Refusant de se cantonner à un simple mouvement artistique, l’action du surréalisme se manifeste sur divers plans. Ses représentants s’engagent sur le pan idéologique en insistant sur le fait que l'art n'est que le point de départ d'un processus moral. C'est dans cet ordre d'esprit, qu’est lancée en France, en juillet 1930, la revue Le surréalisme au service de la Révolution, en tant qu’expression des préoccupations sociales du surréalisme. Dans ce même domaine, le groupe de Belgrade entreprend d’exprimer ses orientations sociales à travers la publication de Pozicija nadrealizma (La Position du surréalisme) en janvier 1931. Proche du matérialisme dialectique par son point de départ idéologique le surréalisme développe ainsi une critique qui porte sur la totalité de l'idéologie et de la pensée bourgeoises.

La publication du troisième numéro de la revue Nadrealizam danas i ovde (Le surréalisme aujourd’hui et ici),en juin 1932,marque le dernier acte de l'activité surréaliste collective en Serbie.

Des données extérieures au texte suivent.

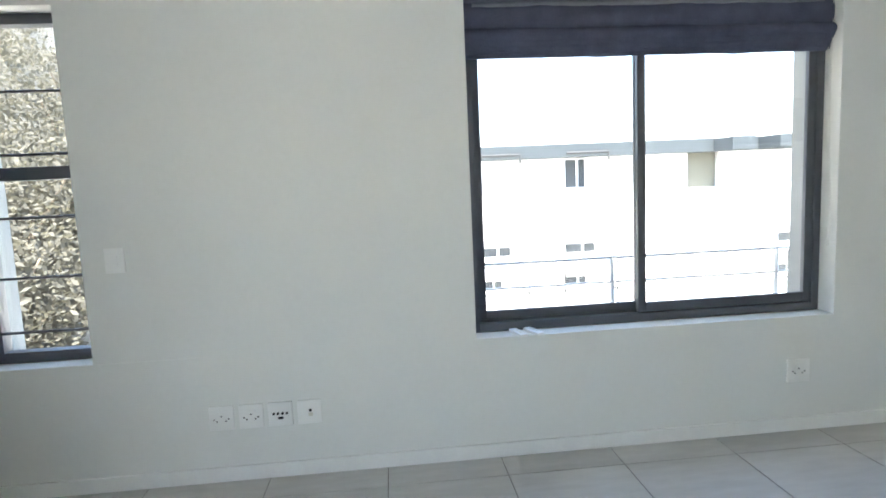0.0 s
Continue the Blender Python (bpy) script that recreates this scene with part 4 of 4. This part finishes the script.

Se séparant peu après, certains membres du mouvements adhèrent au parti communistes, pour être bientôt arrêtés et incarcérés en raison de leur activité révolutionnaire, comme c’est le cas pour Oskar Davičo, Djordje Kostić, Djordje Jovanović et Koča Popović. D’autres rejoignent le mouvement de la littérature et de l’art social, comme Radojica Živanović Noe qui compte parmi les fondateurs du groupe artistique  Život (La vie) (1934) qui reprend l’idéologie du réalisme socialiste. L’esprit du surréalisme persistent toutefois encore quelque temps à travers le travail individuel d’un petit groupe d’auteurs.